Der Freiwilligkeits- oder Widerrufsvorbehalt

In unserem letzten Beitrag ging es darum, wie aus Gewohnheit ein Anspruch werden kann: Im Arbeitsrecht spricht man in diesem Zusammenhang von „betrieblicher Übung“.

Doch das Recht hält dem Arbeitgeber auch einen Ausweg offen: den Freiwilligkeits- oder Widerrufsvorbehalt. Wenn er sich von vornherein nicht verpflichten will, einen Vorteil dauerhaft zu gewähren, dann muss er jedes Mal deutlich und unmissverständlich darauf hinweisen. So hat es zum Beispiel ein Lebensmittelhersteller gemacht: Er schickte den Betriebsrentner*innen jedes Jahr eine Marzipantorte und ein Weihnachtsgeld von 105 Euro. Allerdings legte er jedes Mal ein Schreiben bei mit dem Hinweis, dass die Leistungen immer nur für das aktuelle Jahr gewährt werden. Das Arbeitsgericht Köln entschied, dass deswegen keine betriebliche Übung entstanden ist. Es handelt sich also um eine freiwillige Leistung des Unternehmens (deswegen Freiwilligkeitsvorbehalt). Die Rentner*innen haben keinen Anspruch auf ihre jährliche Torte (Aktenzeichen: 11 Ca 3589/16).

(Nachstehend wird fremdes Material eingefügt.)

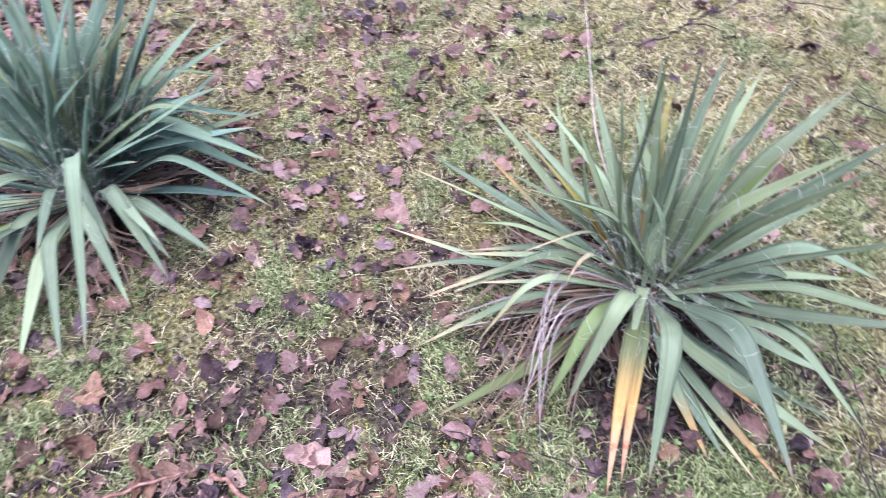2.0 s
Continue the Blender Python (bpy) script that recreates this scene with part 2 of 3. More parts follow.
def soil_material(name, a, b_, c_):
    m, nt, b = material(name, 0.95)
    p = coords(nt, "Object")
    f = grain(nt, p, 70, 6, 0.7)
    nt.links.new(ramp(nt, f, (0.3, a), (0.5, b_), (0.72, c_)), b.inputs["Base Color"])
    relief(nt, b, f, 0.9, 0.02)
    return m


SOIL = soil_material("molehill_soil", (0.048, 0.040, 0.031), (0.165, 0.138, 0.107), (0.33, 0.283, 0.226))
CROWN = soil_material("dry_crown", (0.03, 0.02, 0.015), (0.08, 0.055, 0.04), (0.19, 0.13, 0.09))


def wood_material(name, a, b_, c_, stretch=(60, 60, 6), bump=0.6):
    m, nt, b = material(name, 0.8)
    f = grain(nt, coords(nt, "Object", stretch), 1.0, 5, 0.65)
    nt.links.new(ramp(nt, f, (0.3, a), (0.5, b_), (0.7, c_)), b.inputs["Base Color"])
    relief(nt, b, f, bump, 0.01)
    return m


def bark_material():
    """Long broken ridges with dark cracks between them, and a little grey-green lichen."""
    m, nt, b = material("bark", 0.9)
    cracks = grain(nt, coords(nt, "Object", (30, 30, 5)), 1.0, 6, 0.7)
    fine = grain(nt, coords(nt, "Object", (120, 120, 26)), 1.0, 4, 0.6)
    f = sums(nt, "ADD", sums(nt, "MULTIPLY", cracks, 0.7), sums(nt, "MULTIPLY", fine, 0.3))
    c = ramp(nt, f, (0.40, (0.010, 0.006, 0.005)), (0.48, (0.06, 0.035, 0.021)), (0.55, (0.15, 0.09, 0.052)), (0.66, (0.30, 0.205, 0.135)))
    c = blend(nt, "MIX", ramp(nt, grain(nt, coords(nt), 14, 4), (0.58, 0.0), (0.72, 0.4)), c, (0.15, 0.14, 0.10))
    nt.links.new(c, b.inputs["Base Color"])
    relief(nt, b, f, 1.0, 0.03)
    return m


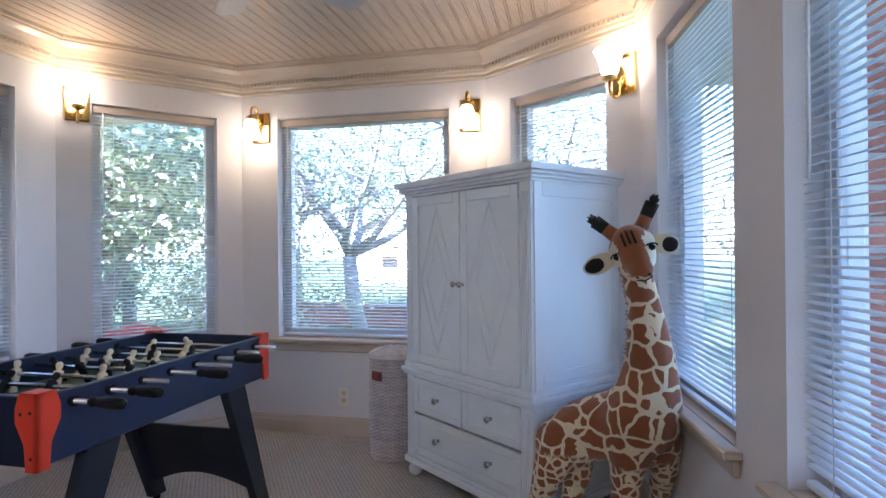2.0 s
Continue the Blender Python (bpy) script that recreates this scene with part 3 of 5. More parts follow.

Während ein Freiwilligkeitsvorbehalt also verhindert, dass ein Anspruch überhaupt erst entsteht, ist ein Widerrufsvorbehalt eine Klausel, die regelt, dass ein Anspruch des*der Beschäftigten durch eine einseitige Erklärung des Arbeitgebers wieder beseitigt werden kann. Mit einem Widerrufsvorbehalt sichern sich Arbeitgeber also die Möglichkeit, bisher gewährte Zusatzleistungen für die Zukunft zu kassieren. Allerdings muss im Arbeitsvertrag klar geregelt sein, in welchen Fällen das möglich ist – zum Beispiel aus wirtschaftlichen Gründen oder aufgrund des Verhaltens des*der Beschäftigten. Wenn der Arbeitgeber sagt, dieser Fall sei nun eingetreten, dann muss das für die Beschäftigten überprüfbar sein.